Code snippet: The minimal code comes from the official tutorial of CUDA:
https://docs.nvidia.com/cuda/cuda-c-programming-guide/index.html#warp-examples-broadcast.
Build environment:
- I used the image jonghyun1215/gpgpu:gpgpusim4 from docker hub, with GCC 7.5, gpgpu-sim 4.0.0(commit ID:90ec33997, exactly the latest commit in branch dev), CUDA 10.1.
- Also used the gpgpusim 4.0.0 inside the docker image of accel-sim, with GCC 7.5, CUDA 11.0.
Situation: The sample code should not print the failed message, and it was tested in a real GPU environment which got the expected results. But when running it through gpgpu-sim, no matter using performance simulation or functional simulation, the results are wrong.
Investigation: I turned to other warp samples like
shfl_down_sync,
shfl_xor_sync in that tutorial, the correctness error still exists. For comparison, I also wrote a simple reduction using two methods separately, 1) shared memory, 2) warp shuffle, the result of shared memory is exactly correct, but warp shuffle is not, which confused me a lot. Thus, I guess there are some bugs in the implementations of warp primitives in gpgpu-sim.

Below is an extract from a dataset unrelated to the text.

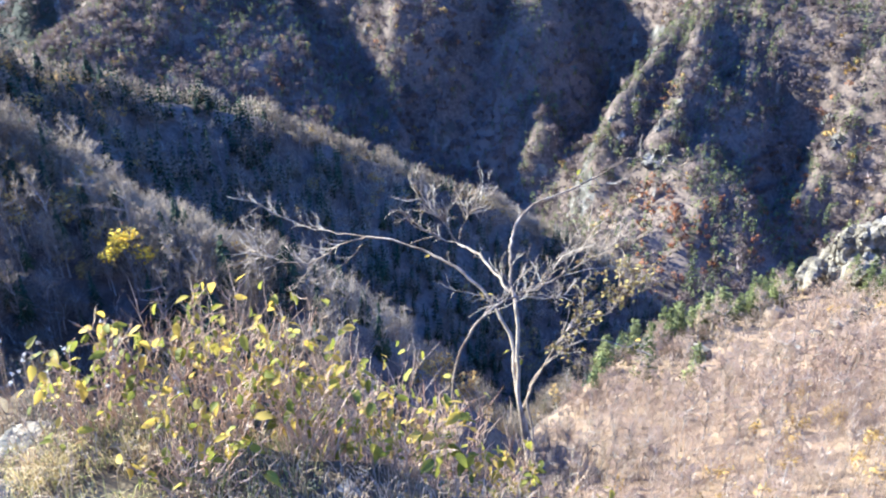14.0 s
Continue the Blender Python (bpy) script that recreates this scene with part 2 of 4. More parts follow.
def height(x, y):
    x, y = np.asarray(x, float), np.asarray(y, float)
    r = np.hypot(x, y)
    az = np.degrees(np.arctan2(-x, y))
    floor = -335 + (0.03 - 0.16 * np.clip((az - 50) / 8, 0, 1)) * np.maximum(0, r - 1100) + 6 * fbm(x / 90, y / 90, 5)
    # the slope of tan woods below the ledge
    d, _ = along(x, y, BROWN_EDGE)
    brown = -70 + 0.406 * x - 0.255 * y - 0.0033 * np.maximum(0, x - 50) ** 2 + 5 * fbm(x / 60, y / 60, 1) + 1.2 * fbm(x / 12, y / 12, 2)
    ease = np.clip((y - 190) / 120, 0, 1) * np.clip((x - 25) / 60, 0, 1)
    brown = brown - 7 * ease
    brown = brown + 17 * np.exp(-((x - 18) ** 2 / 26 ** 2 + (y - 311) ** 2 / 15 ** 2))
    brown = brown - 1.1 * (np.sqrt(np.maximum(d, 0) ** 2 + 25) - 5)
    brown = np.where(y < -5, np.maximum(brown, -60 + 0.3 * (-y)), brown)
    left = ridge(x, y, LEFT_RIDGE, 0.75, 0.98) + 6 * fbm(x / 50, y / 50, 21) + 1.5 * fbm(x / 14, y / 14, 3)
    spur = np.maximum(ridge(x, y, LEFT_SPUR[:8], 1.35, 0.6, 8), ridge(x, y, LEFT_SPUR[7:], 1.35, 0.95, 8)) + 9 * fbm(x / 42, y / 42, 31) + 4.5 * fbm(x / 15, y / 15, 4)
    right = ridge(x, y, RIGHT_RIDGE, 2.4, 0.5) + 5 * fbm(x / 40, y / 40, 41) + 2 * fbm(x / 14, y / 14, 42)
    # far wall of the gorge with its plateau
    rim = 950 - 0.0006 * np.minimum(x, 0) ** 2 + 0.8 * (np.sqrt(np.maximum(0, x - 20) ** 2 + 1600) - 40)
    rim = np.where(x < -620, 719 - 0.55 * (-620 - x), rim) + (45 * fbm(x / 150, 0 * x + 3.3, 53) + 16 * fbm(x / 40, y / 200, 54)) * np.clip((x + 900) / 320, 0.15, 1) * np.interp(az, [15, 20, 30, 34], [1, 0.35, 0.35, 1])
    rim = rim + np.interp(az, [11.5, 18.2, 22, 32.5], [0, 92, 80, 10])
    rim = rim + 95 * np.clip((az - 30) / 11, 0, 1)
    v = (y - rim) / (1 + 0.28 * np.clip((x - 10) / 160, 0, 1) + 0.25 * np.clip((-x - 100) / 500, 0, 1))
    v = np.minimum(v, (47.0 + 3 * fbm(r / 150, 0 * r, 55) + 5 * np.clip((r - 1150) / 150, 0, 1) - az) * 0.0175 * r)
    top = -100 - 0.14 * np.maximum(0, x - 60) - 0.14 * np.maximum(0, r - 1520) * np.clip((az - 36) / 6, 0, 1)
    shoulder = np.interp(az, [10, 18, 21, 24, 31, 42, 50], [104, 22, 22, 60, 55, 40, 60])
    steeper = np.maximum(0, -v - shoulder * (1 + 0.9 * fbm(x / 80, y / 150, 52)))
    face = top + 0.42 * np.minimum(v, 0) - 1.6 * steeper * steeper / (steeper + 45) + 16 * fbm(x / 60, y / 60, 51) * np.clip(-v / 60, 0, 1)
    plateau = top + 0.085 * v + 24 * np.exp(-((x + 350) / 95) ** 2 - ((y - 1075) / 55) ** 2) + 20 * fbm(x / 130, y / 130, 61) * np.clip(v / 120, 0.25, 1) + 3 * fbm(x / 40, y / 40, 62)
    wall = np.where(v < 0, face, plateau)
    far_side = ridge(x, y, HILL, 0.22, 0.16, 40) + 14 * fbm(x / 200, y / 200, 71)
    h = smax(floor, wall, 10)
    bump = 9 * fbm(x / 26, y / 26, 81, 5) + 12 * fbm(x / 80, y / 80, 82) - 14 * np.abs(fbm(x / 45, y / 70, 83))
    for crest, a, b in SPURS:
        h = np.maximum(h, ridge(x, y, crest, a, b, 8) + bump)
    h = np.where(v > 60, smax(h, far_side - (0.25 + 0.2 * np.clip(x / 200, 0, 1)) * np.maximum(0, 600 - v) - 6 * np.maximum(0, az - 46), 6), h)
    h = smax(h, right, 5)
    h = np.maximum(h, left)
    h = np.maximum(h, spur)
    h = np.maximum(h, brown)
    # the rocky ledge
    re = edge_radius(az)
    ledge = -0.25 * np.maximum(y, 0) - 0.10 * np.minimum(y, 0) + 0.05 * fbm(x * 1.1, y * 1.1, 91) + 0.02 * fbm(x * 6, y * 6, 92)
    ledge = ledge - 0.55 * np.clip((-x - 2.6) / 0.65, 0, 1) * np.clip((1.8 - y) / 0.5, 0, 1)
    over = np.maximum(0, r - re)
    ledge = ledge - 1.6 * over - 0.05 * over * over
    h = np.where(r < 60, np.maximum(h, ledge), h)
    return h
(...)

Possible Parts: To locate the relevant part in the gpgpu-sim codebase, I searched for the shfl PTX operator, and found the implementations here:
link. Not very experienced in the codes of gpgpu-sim, I've been blocked in these step for few days.
I would appreciate it sincerely if you could help me with this trouble. Thanks for your consideration!